KESİM II. – SAVAŞ GEMİLERİ
Madde 8
İşbu Sözleşme bakımından, savaş gemilerine ve bu gemilerin nitelikleriyle tonajlarının hesabı için uygulanacak tanımlama, işbu Sözleşmenin II sayılı Ek’inde yer alan tanımlamadır.
Madde 9
Deniz kuvvetlerinin, sıvı olsun ya da olmasın, yakıt taşımak için özellikle yapılmış olan yardımcı gemileri, 13. maddede belirtilen ön-bildirim koşuluna bağlı tutulmayacaklar ve, Boğazlar’ı tek başlarına geçmek koşuluyla, 14. ve 18., maddeler gereğince sınırlamaya bağlı tonajlar hesabına katılmayacaklardır. Bununla birlikte, bu gemilerin, öteki geçiş koşullan bakımından, savaş gemileriyle bir tutulmaları süregidecektir.

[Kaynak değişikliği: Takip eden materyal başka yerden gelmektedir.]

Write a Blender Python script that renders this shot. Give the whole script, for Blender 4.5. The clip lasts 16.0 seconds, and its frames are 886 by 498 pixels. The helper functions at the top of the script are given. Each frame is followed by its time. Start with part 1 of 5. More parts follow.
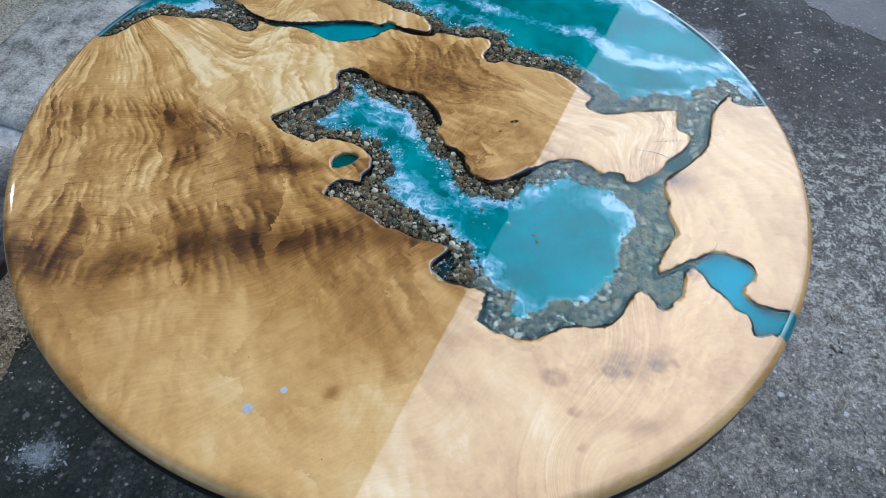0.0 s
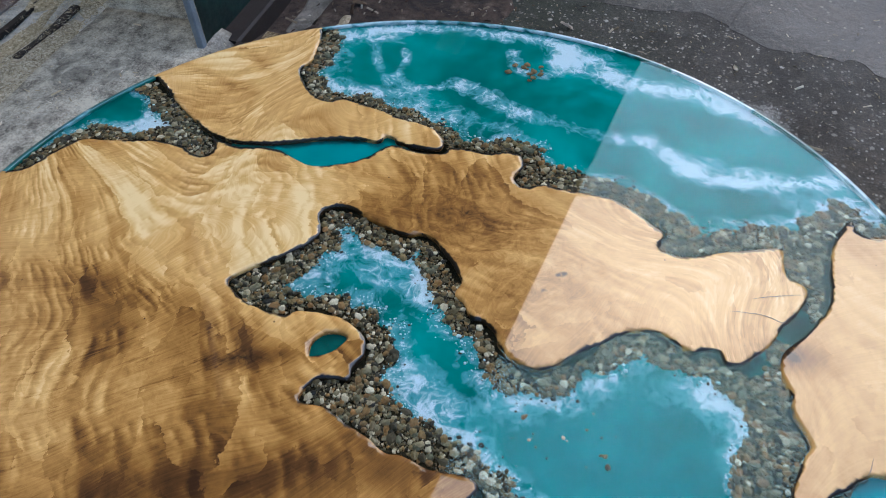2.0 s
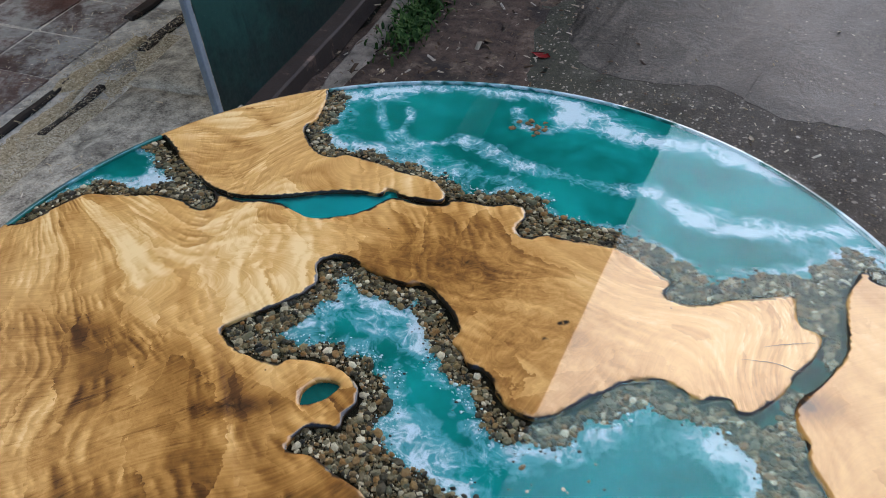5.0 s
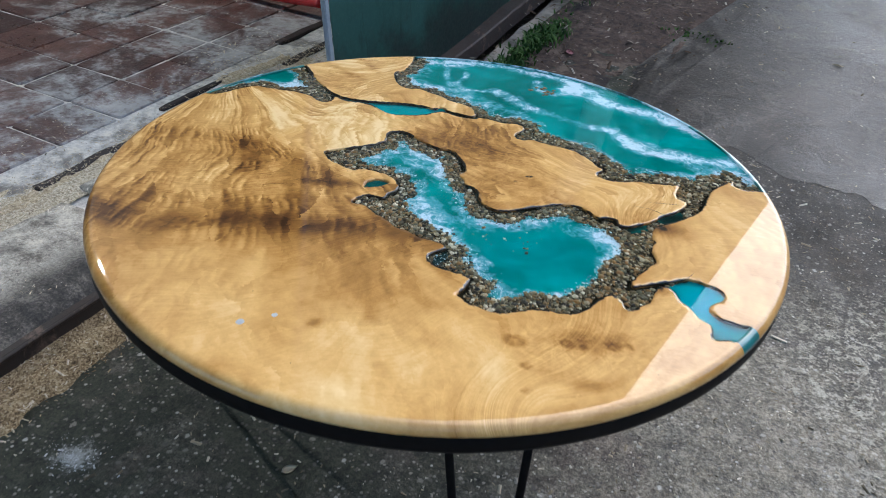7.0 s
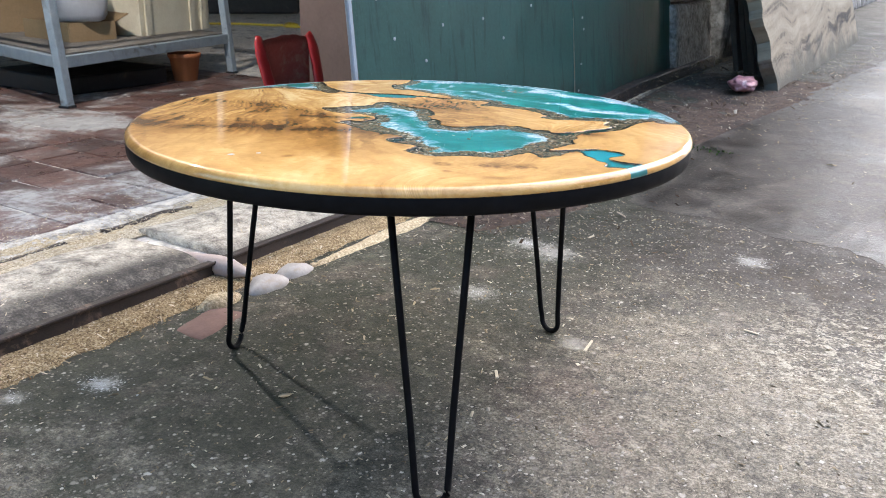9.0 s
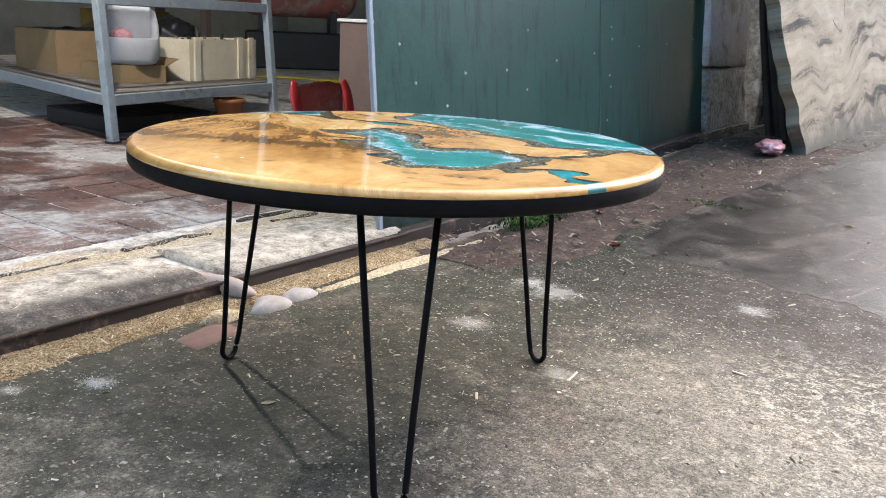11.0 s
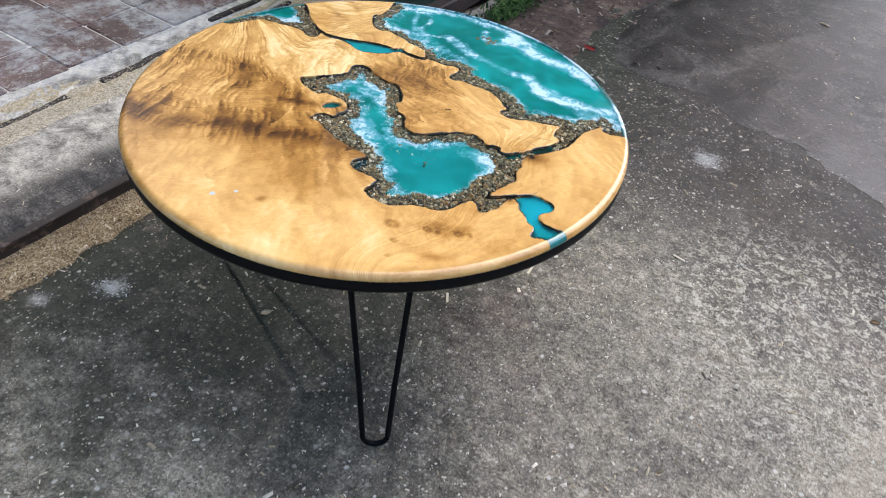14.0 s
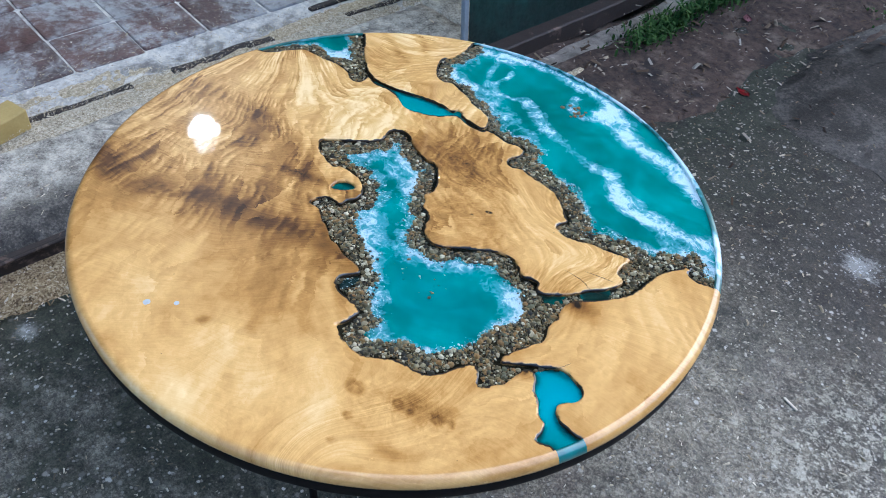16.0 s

Bir önceki fıkrada belirtilen yardımcı gemiler, öngörülen kuraldışılıktan, ancak silâhları: yüzer hedeflere karşı en çok 105 milimetre çapında iki toptan, hava hedeflerine karşı en çok 75 milimetre çapında iki silâhtan çok değilse yararlanabileceklerdir.
Madde 10
Barış zamanında, hafif su üstü gemileri, küçük savaş gemileri ve yardımcı gemiler, ister Karadeniz’e kıyıdaş olan ister olmayan Devletlere bağlı bulunsunlar, bayrakları ne olursa olsun, Boğazlar’a gündüz ve aşağıdaki 13. ve sonraki maddelerde öngörülen koşullar içinde girerlerse, hiçbir vergi ya da harç ödemeksizin, Boğazlar’dan geçiş özgürlüğünden yararlanacaklardır. Yukarıdaki fıkrada belirtilen sınıflara giren gemiler dışında kalan savaş gemilerinin ancak 11. ve 12. maddelerde öngörülen özel koşullar içinde geçiş haklan olacaktır.
FESİH ŞARTLARI
Sözleşmenin süresi, yürürlüğe giriş tarihinden başlayarak, 20 yıl sürecektir. Bununla birlikte, sözleşmenin 1. maddesinde doğrulanan geçiş ve gidiş-geliş (ulaşım) özgürlüğü ilkesinin sonsuz bir süresi olacaktır.
20 Temmuz 1956’da sözleşmenin süresi bitmiş, sözleşmeyi imzalayan devletler Montrö Boğazlar Sözleşmesi’ni değiştirmek için girişimlerde bulunmuşlar ancak başarılı olamamışlardır.
Uluslararası Deniz Hukuku kuralları ve fesih şartlarında da belirtildiği gibi gemilerin uğraksız geçiş (transit değildir) hakkı gereği sözleşmenin değişmesi durumunda dahi, sözleşmenin I sayılı Ek ‘i değişmedikçe Türk Boğaz’larından geçecek hiçbir gemiden zorunlu olarak, sözleşmenin I sayılı Ek ‘inde öngörülen vergilerden ve harçlardan başka ücret talep edilemeyecektir.